### EXERCISE TASK
Reproduce exactly the lines below, from the first one through the line containing "M_LAVENDER, M_CHARCOAL, over=0.2)", and omit any pictures.

### DATA SEGMENT
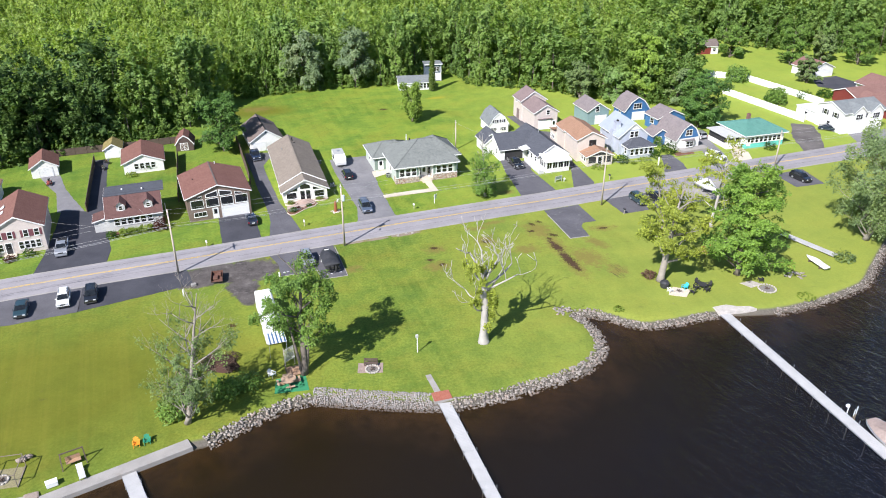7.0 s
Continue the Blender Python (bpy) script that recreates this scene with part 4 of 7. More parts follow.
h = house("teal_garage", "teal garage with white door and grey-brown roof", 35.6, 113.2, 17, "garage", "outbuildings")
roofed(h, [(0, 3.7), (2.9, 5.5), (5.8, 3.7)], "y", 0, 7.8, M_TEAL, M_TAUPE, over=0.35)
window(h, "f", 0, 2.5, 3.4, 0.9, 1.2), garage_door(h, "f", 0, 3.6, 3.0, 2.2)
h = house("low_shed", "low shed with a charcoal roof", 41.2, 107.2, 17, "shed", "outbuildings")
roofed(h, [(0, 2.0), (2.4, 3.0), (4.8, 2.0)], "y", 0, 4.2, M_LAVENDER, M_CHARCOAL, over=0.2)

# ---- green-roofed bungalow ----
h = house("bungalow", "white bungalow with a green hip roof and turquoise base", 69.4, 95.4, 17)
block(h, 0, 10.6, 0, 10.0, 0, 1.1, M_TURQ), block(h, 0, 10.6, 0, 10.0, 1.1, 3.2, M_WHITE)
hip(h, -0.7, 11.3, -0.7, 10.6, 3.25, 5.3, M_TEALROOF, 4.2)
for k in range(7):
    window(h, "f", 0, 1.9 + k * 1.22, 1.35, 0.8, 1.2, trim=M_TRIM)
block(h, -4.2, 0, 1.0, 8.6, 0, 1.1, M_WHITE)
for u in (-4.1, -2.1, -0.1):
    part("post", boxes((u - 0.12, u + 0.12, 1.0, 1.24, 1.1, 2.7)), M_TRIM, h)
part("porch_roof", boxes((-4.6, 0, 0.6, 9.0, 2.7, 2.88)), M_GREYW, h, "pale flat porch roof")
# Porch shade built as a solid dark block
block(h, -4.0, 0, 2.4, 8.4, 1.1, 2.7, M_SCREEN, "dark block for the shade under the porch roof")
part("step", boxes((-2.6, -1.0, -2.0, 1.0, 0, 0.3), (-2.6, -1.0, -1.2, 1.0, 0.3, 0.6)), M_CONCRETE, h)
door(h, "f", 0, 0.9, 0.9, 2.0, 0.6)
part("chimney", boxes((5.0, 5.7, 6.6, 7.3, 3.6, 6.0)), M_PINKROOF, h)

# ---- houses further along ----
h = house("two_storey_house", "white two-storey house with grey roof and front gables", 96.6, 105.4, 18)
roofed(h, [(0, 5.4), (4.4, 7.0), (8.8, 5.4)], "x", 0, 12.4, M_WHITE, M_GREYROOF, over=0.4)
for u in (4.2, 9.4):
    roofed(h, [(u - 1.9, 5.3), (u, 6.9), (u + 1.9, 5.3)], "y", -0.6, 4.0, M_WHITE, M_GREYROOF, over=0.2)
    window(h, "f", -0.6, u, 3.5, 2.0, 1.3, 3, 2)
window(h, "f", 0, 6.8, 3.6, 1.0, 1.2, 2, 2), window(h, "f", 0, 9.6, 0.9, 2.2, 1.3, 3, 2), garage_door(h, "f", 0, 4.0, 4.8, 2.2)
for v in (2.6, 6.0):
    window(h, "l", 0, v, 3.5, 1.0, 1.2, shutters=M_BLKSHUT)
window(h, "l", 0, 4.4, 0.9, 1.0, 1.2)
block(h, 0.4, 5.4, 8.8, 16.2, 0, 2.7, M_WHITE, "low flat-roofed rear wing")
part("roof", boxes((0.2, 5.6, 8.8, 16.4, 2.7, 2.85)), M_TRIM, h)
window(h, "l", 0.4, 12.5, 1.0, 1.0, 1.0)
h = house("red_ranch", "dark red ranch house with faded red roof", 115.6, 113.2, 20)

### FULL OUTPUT
7.0 s
Continue the Blender Python (bpy) script that recreates this scene with part 4 of 7. More parts follow.
h = house("teal_garage", "teal garage with white door and grey-brown roof", 35.6, 113.2, 17, "garage", "outbuildings")
roofed(h, [(0, 3.7), (2.9, 5.5), (5.8, 3.7)], "y", 0, 7.8, M_TEAL, M_TAUPE, over=0.35)
window(h, "f", 0, 2.5, 3.4, 0.9, 1.2), garage_door(h, "f", 0, 3.6, 3.0, 2.2)
h = house("low_shed", "low shed with a charcoal roof", 41.2, 107.2, 17, "shed", "outbuildings")
roofed(h, [(0, 2.0), (2.4, 3.0), (4.8, 2.0)], "y", 0, 4.2, M_LAVENDER, M_CHARCOAL, over=0.2)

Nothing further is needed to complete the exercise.